# SET PROBLEM
Find the lines with the string "soft" and return them.

# RECORDED INFORMATION
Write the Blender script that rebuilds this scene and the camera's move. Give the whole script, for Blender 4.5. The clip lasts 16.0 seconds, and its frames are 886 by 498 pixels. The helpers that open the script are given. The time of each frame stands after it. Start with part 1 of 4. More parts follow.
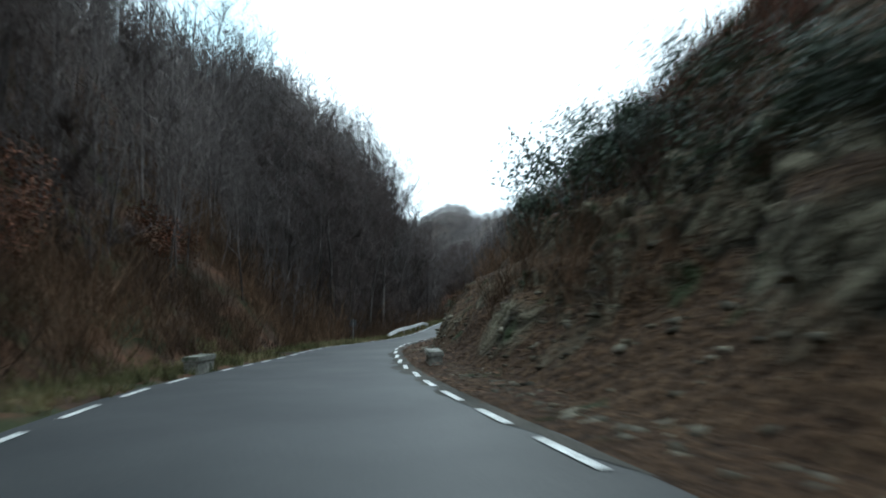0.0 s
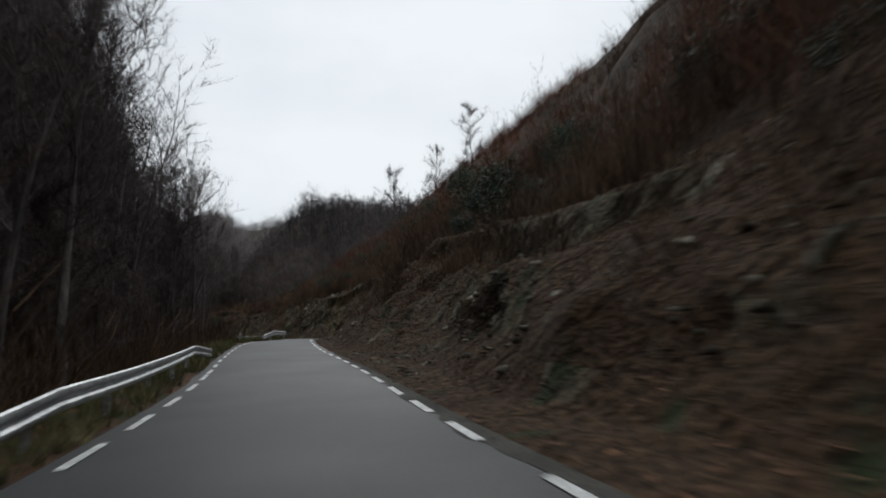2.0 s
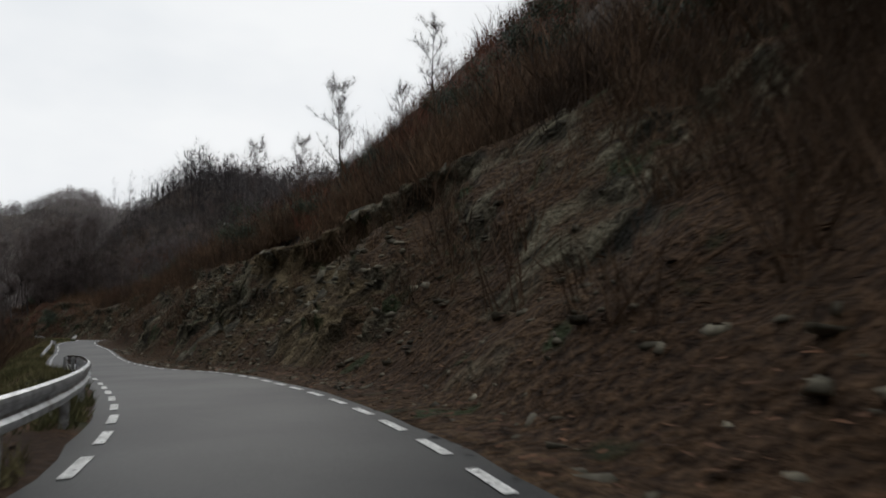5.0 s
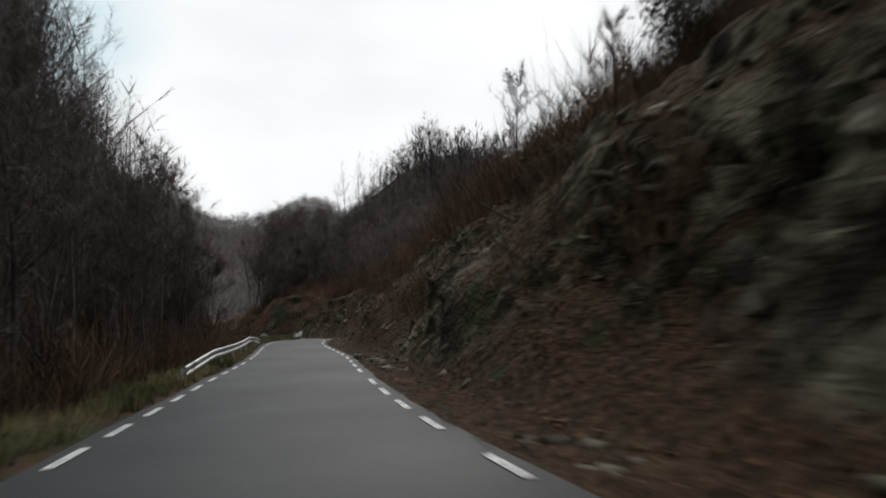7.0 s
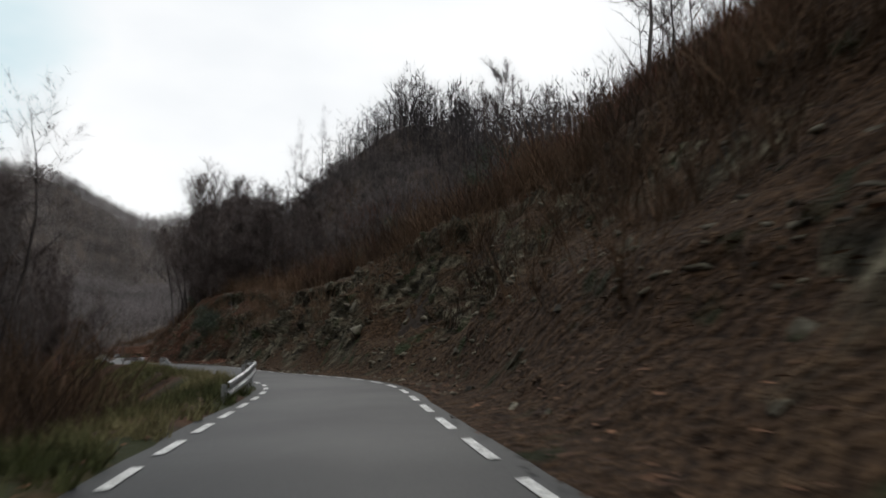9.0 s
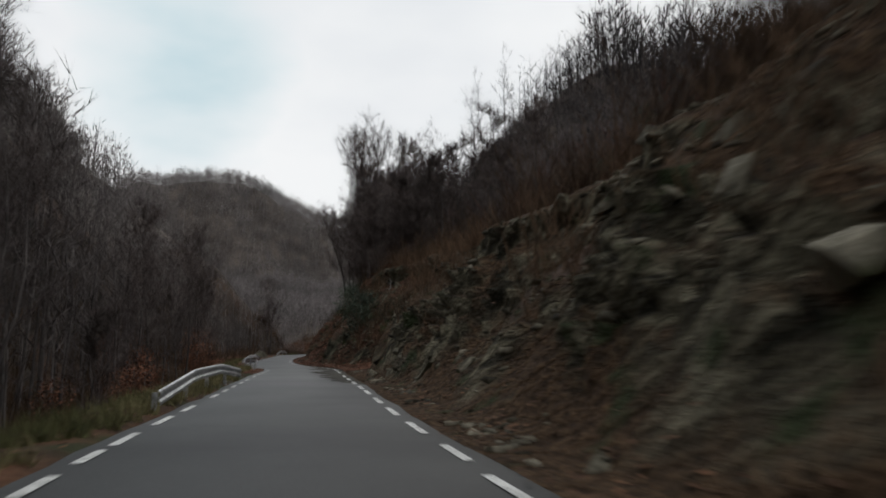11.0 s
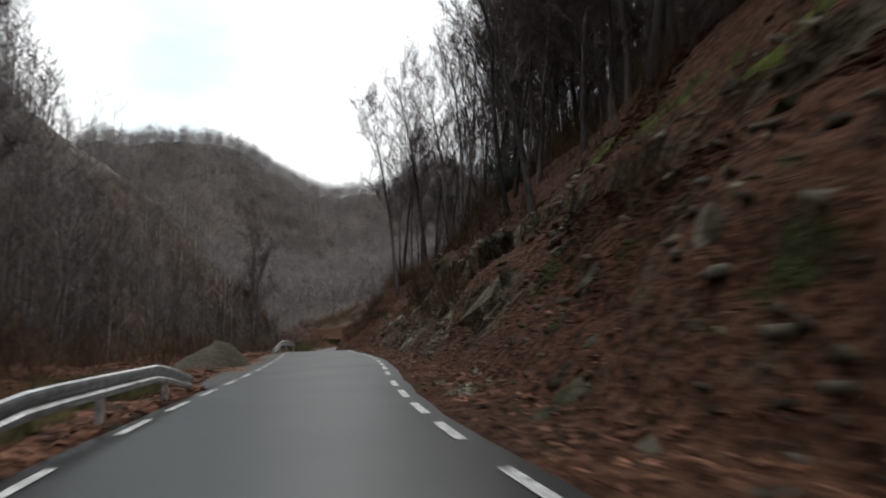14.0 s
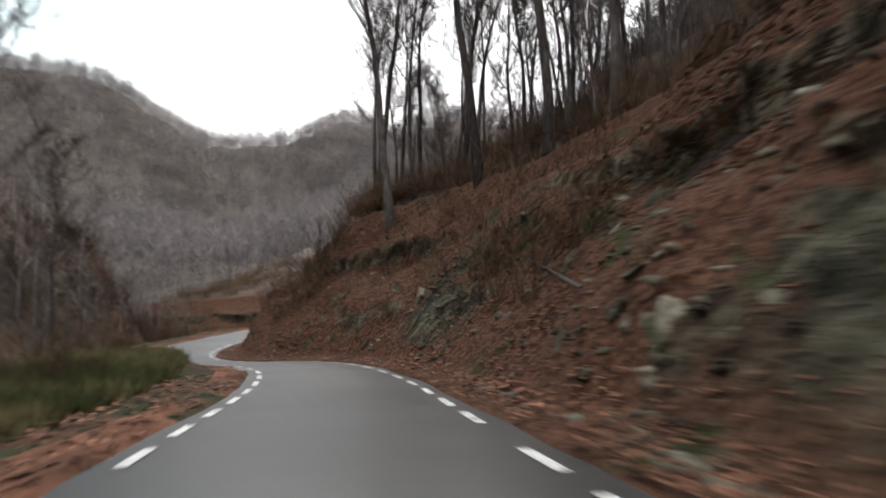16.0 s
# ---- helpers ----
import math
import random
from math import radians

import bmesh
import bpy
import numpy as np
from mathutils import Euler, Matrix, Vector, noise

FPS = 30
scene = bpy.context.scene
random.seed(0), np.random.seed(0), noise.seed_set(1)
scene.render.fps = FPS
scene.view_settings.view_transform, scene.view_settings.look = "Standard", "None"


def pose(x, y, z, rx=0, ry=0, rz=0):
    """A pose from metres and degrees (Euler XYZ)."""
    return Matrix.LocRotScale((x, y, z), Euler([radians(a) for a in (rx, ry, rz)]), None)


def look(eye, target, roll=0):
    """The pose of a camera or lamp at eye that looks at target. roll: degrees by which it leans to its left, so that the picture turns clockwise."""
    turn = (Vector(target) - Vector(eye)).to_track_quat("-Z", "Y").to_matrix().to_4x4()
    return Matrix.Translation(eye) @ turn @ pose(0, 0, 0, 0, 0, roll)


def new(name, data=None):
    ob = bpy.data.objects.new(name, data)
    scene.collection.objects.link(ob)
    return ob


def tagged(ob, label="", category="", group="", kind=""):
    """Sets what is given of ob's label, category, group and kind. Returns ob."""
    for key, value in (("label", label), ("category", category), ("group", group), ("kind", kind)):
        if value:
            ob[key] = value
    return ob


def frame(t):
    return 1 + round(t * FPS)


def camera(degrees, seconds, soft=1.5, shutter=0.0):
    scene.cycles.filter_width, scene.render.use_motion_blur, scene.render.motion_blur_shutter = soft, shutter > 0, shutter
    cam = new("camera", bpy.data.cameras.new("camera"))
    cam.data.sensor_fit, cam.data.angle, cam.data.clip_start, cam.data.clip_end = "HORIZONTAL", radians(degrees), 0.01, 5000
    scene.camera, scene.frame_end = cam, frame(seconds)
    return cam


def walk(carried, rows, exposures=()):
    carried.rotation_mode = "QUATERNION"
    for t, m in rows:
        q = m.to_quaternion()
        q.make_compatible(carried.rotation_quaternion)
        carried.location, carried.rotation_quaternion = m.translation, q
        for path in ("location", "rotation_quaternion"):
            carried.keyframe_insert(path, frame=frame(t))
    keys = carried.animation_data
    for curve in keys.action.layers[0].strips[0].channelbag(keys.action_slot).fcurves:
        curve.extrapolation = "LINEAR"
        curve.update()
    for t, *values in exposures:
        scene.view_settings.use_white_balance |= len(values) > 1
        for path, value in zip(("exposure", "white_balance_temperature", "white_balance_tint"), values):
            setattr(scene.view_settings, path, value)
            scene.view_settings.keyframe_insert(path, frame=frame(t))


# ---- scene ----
# the road: curvature (1/100 m) every KNOT metres, grade, crossfall to the right (both 1/100) and extra half width every 12 m
ROAD_START, ROAD_END, KNOT, HALF_WIDTH = -6.0, 454, 6.0, 1.98
CURVE = [0.264, -0.343, -1.446, -1.188, -0.193, -1.233, -0.656, -0.582, -0.122, -0.098, 0.272, 0.51, 0.225, -0.387, -0.536, -1.32, -0.844, -0.573, 2.873, 1.654, 0.042, 1.359, 0.513, -0.665, -0.113, -0.504, -0.263, -0.347, 0.676, 0.724, -1.288, -1.4, -0.888, 0.24, 4.922, 1.116, -0.316, -0.414, 0.051, 0.026, -0.089, -0.092, 3.435, 0.027, -1.295, -1.081, -0.621, -1.166, -0.782, 0.312, 0.846, 0.598, -0.943, -1.952, -1.334, 1.063, 2.739, 4.593, 1.59, -3.852, -6.715, -4.783, -1.242, 1.567, 4.004, 5.356, 5.311, 5.009, -0.781, -0.842, -0.685, -0.305, -0.11, -0.04, -0.012, -0.001, 0.003, 0.004]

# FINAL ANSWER
def camera(degrees, seconds, soft=1.5, shutter=0.0):
    scene.cycles.filter_width, scene.render.use_motion_blur, scene.render.motion_blur_shutter = soft, shutter > 0, shutter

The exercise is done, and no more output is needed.